Trip Report: Hornby Island, B.C.

Hornby Island is a dot of land in British Columbia’s inside passage, a misty and green place quiet and secluded a couple miles offshore from Vancouver Island. Access is via two ferry trips, and once you’re there the pace of life slows down immediately. It’s a sleepy place with rolling waves, foggy beaches, and enchanted forests cloaked verdant green with moss, ferns, and towering pine trees that fade above into the gray.

This fall, on a trip through British Columbia, I spent three days on Hornby. I got up early one morning to do a solo trail run across the island’s wild west side and through Mount Geoffrey Regional Nature Park. My goal was the summit of the park’s eponymous mountain peak, the 1,080-foot Mount Geoffrey.

The mountain is the highest point on Hornby, and it’s accessed via the aptly-named “Cliff Trail,” which parallels the immense cliffy bluffs guarding the western edge of the island. As the sun dipped behind a wall of clouds, I took off for a run on the Cliff Trail with my SPOT device, a couple energy gels, water, a compass, and a lightweight shell in anticipation of the island’s common rain.

Gear for the run — a small pack, SPOT device, and running shoes

My map, a freebie snagged from the lobby at our cabin resort, was rudimentary. With an infusion of new mountain-biking trails in the park, I ran off the map and found myself lost more than once. At a trail intersection, I leaned back to read an unexpected sign: “4 Dead Aliens,” it foretold.

There was not another soul in the misty woods above the ocean. The run — a 5-mile route end to end — was quiet and serene, the moist air, soft forest floor, and mass of vegetation absorbing all noise.
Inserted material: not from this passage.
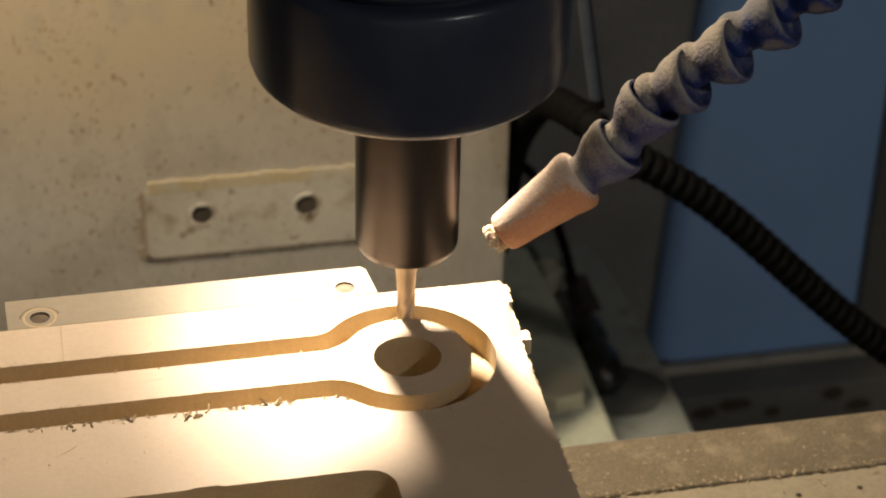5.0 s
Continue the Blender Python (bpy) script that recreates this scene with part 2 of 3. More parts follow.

The animals on Hornby are quiet even.

Ominous sign near summit of Mount Geoffrey

Despite some navigational confusion, I made my objective less than an hour into the adventure. On the summit of Mount Geoffrey, an easy climb with a tree-choked view, I found prayer flags strung up and a cairn marking the high point. I set my camera on a self-timer mode to get an image. Then I ran east, following my compass needle on a bearing toward the far side of the island.

The woods opened enough that I could run off trail. I hopped logs and ducked under low branches. The mountain-biking trails, which rolled and looped in the woods, served as waypoints to prove I was headed the right way.

Prayer flags on summit of Mount Geoffrey

Two hours into the run, I stumbled out of the trees and onto a trail. The wide path led to a road, and I ran downhill toward a line of mountain bikers suited up and spinning toward the singletrack I’d just left behind. My “finish line” on Hornby was just ahead. For the bikers — pedaling fast, clicking into new gears — the adventure, including “4 Dead Aliens,” was still ahead.